» **OBJECTIVE**:
Your task is to repeat only the lines from the one with "# ---- helpers" through the one with "of a camera", exactly as they stand, both ends included.

——

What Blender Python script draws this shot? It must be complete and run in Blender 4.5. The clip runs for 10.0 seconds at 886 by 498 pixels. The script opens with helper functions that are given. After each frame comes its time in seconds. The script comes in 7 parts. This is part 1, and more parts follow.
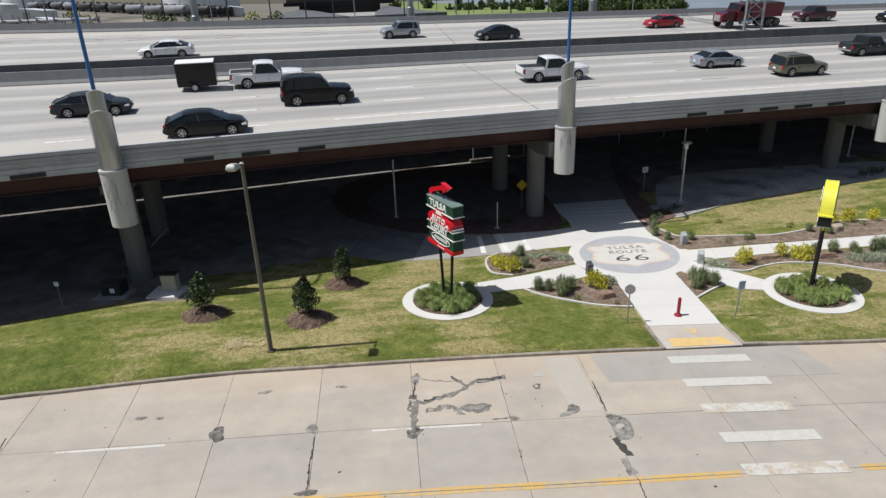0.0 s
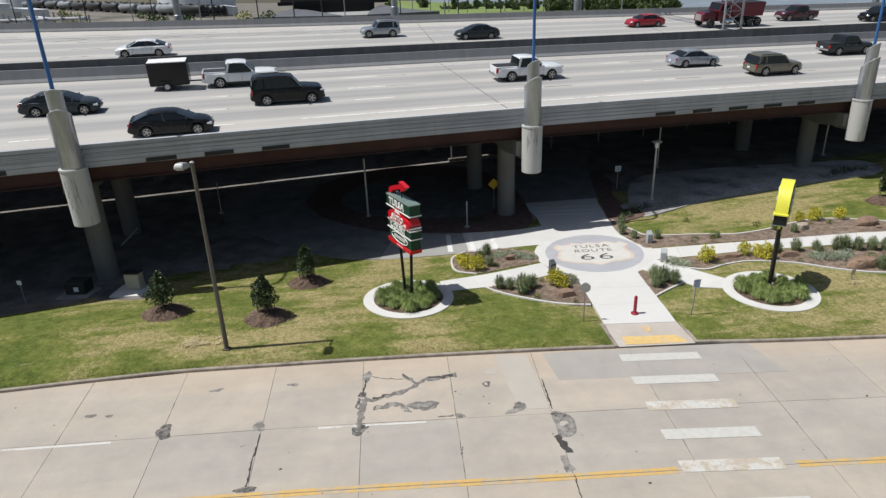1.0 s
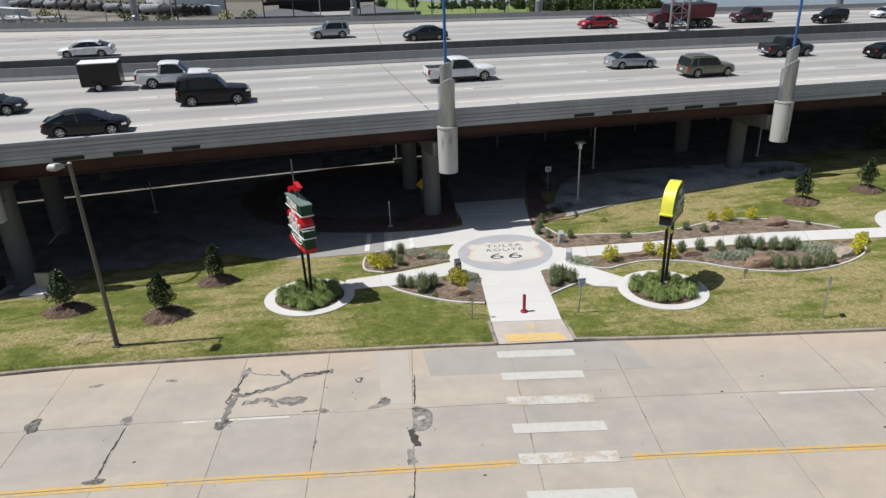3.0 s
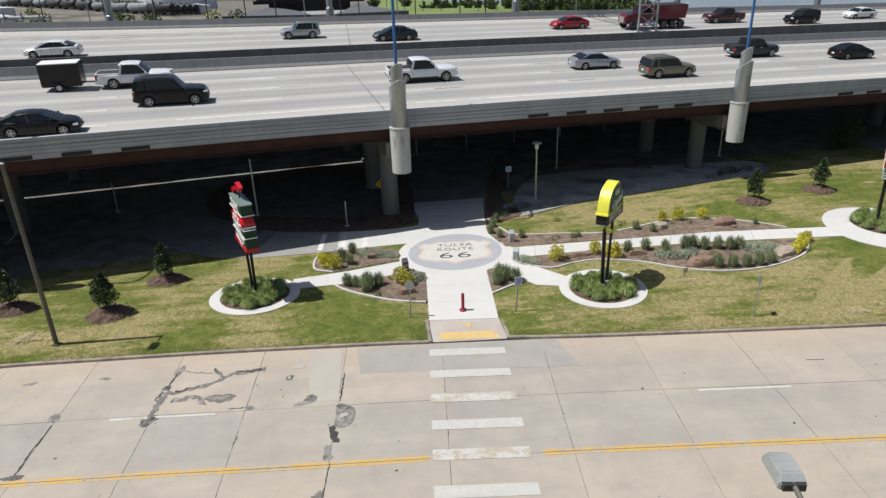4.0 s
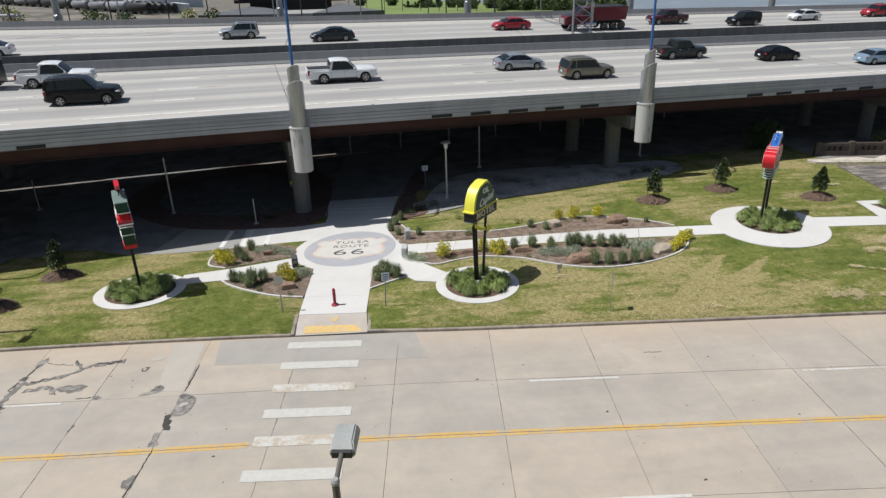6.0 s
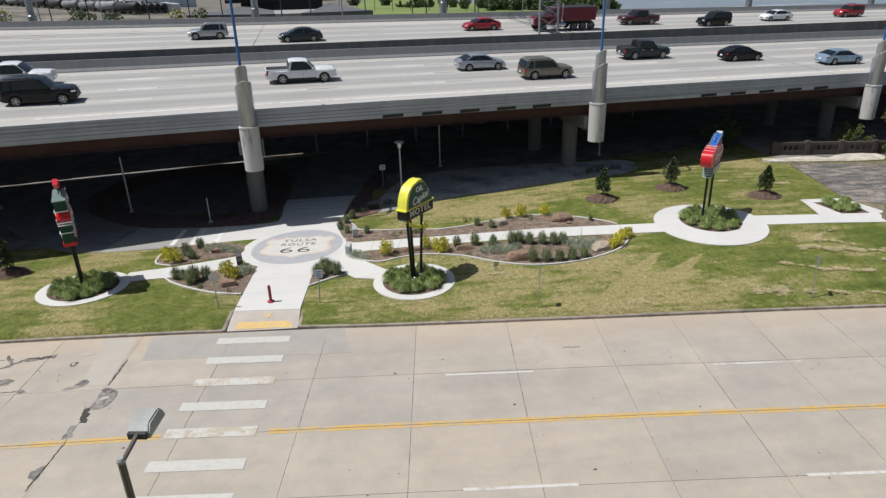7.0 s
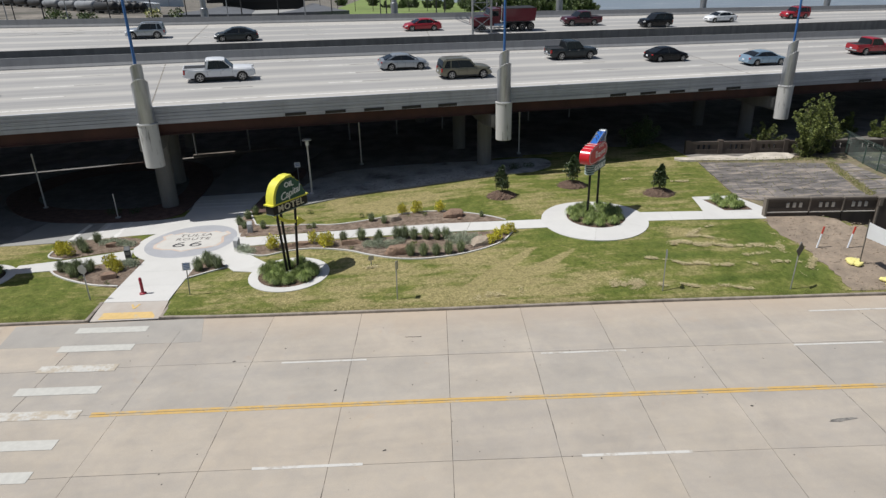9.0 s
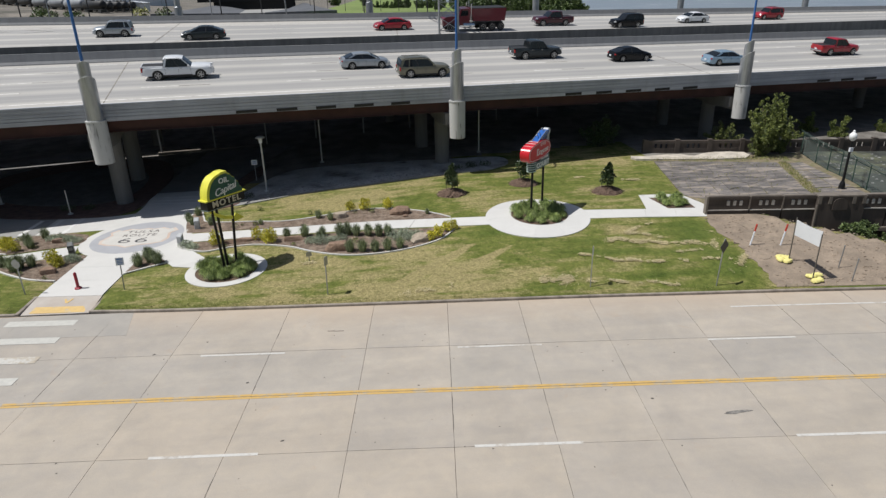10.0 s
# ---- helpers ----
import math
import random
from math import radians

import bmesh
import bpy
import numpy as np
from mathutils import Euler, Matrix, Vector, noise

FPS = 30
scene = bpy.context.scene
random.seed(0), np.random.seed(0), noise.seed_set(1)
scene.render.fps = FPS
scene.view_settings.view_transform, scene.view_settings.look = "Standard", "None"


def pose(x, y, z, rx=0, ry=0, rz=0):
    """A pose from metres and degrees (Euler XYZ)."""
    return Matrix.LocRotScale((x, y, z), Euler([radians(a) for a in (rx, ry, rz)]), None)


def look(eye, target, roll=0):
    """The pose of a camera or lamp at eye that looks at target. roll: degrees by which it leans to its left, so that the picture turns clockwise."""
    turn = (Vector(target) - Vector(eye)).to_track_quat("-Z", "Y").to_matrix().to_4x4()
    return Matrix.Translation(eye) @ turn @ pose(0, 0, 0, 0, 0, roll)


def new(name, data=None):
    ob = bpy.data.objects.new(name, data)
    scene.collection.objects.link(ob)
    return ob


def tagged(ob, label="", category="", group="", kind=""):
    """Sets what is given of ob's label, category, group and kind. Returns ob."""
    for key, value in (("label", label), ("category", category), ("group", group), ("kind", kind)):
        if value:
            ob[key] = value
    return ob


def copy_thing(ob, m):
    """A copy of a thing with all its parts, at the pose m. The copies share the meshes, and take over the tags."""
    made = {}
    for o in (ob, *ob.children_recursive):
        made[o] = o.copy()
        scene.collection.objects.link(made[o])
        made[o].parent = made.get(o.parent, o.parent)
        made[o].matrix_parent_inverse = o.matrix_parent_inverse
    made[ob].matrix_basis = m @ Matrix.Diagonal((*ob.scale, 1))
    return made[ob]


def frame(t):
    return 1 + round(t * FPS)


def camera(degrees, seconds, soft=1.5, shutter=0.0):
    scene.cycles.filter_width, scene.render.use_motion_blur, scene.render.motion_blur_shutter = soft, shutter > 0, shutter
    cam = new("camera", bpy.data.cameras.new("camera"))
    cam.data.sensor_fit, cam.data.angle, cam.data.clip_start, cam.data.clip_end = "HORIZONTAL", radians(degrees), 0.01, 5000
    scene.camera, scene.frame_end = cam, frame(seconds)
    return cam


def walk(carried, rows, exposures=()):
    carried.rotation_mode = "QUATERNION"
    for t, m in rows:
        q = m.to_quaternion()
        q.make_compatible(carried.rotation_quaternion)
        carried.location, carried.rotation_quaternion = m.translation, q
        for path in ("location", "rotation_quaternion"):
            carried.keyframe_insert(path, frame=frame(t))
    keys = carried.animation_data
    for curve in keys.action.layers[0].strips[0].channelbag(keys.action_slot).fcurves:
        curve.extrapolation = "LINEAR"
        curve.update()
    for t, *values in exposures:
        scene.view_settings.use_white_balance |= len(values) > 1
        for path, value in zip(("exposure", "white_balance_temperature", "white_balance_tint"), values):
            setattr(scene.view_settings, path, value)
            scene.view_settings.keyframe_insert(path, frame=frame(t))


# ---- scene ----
cam = camera(70.9, 10.0, soft=1.4)
PATH = [
    (0, (-0.48, 0.36, 15.547), (-0.328, 2.21, 14.8), -2.1),
    (0.5, (0.526, 0.201, 15.524), (0.677, 2.05, 14.777), -2.1),
    (1, (1.621, 0.013, 15.501), (1.775, 1.861, 14.752), -2.1),
    (1.5, (2.826, -0.211, 15.489), (2.982, 1.637, 14.74), -2.0),
    (2, (4.145, -0.507, 15.53), (4.303, 1.34, 14.779), -2.0),
    (2.5, (5.576, -0.795, 15.515), (5.734, 1.053, 14.765), -2.0),
    (4, (10.016, -1.779, 15.619), (10.184, 0.066, 14.865), -1.9),
    (4.5, (11.62, -2.129, 15.606), (11.791, -0.284, 14.852), -1.9),
    (5, (13.264, -2.567, 15.64), (13.437, -0.723, 14.885), -1.8),
    (5.5, (14.921, -3.007, 15.663), (15.098, -1.164, 14.907), -1.7),
    (7, (20.178, -4.465, 15.702), (20.359, -2.623, 14.944), -1.7),
    (7.5, (21.967, -4.962, 15.657), (22.15, -3.12, 14.9), -1.6),
    (8, (23.812, -5.437, 15.599), (23.996, -3.595, 14.843), -1.5),
    (8.5, (25.649, -5.882, 15.588), (25.833, -4.039, 14.832), -1.5),
    (9, (27.484, -6.342, 15.547), (27.67, -4.5, 14.79), -1.5),
    (9.5, (29.351, -6.754, 15.456), (29.539, -4.912, 14.7), -1.4),
    (10, (31.212, -7.187, 15.367), (31.402, -5.345, 14.611), -1.3),
]
walk(cam, [(t, look(eye, target, roll)) for t, eye, target, roll in PATH],
     [(0, 0.0), (4, 0.0), (7, -0.06), (10, -0.12)])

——

» **FULL OUTPUT**:
# ---- helpers ----
import math
import random
from math import radians

import bmesh
import bpy
import numpy as np
from mathutils import Euler, Matrix, Vector, noise

FPS = 30
scene = bpy.context.scene
random.seed(0), np.random.seed(0), noise.seed_set(1)
scene.render.fps = FPS
scene.view_settings.view_transform, scene.view_settings.look = "Standard", "None"


def pose(x, y, z, rx=0, ry=0, rz=0):
    """A pose from metres and degrees (Euler XYZ)."""
    return Matrix.LocRotScale((x, y, z), Euler([radians(a) for a in (rx, ry, rz)]), None)


def look(eye, target, roll=0):
    """The pose of a camera or lamp at eye that looks at target. roll: degrees by which it leans to its left, so that the picture turns clockwise."""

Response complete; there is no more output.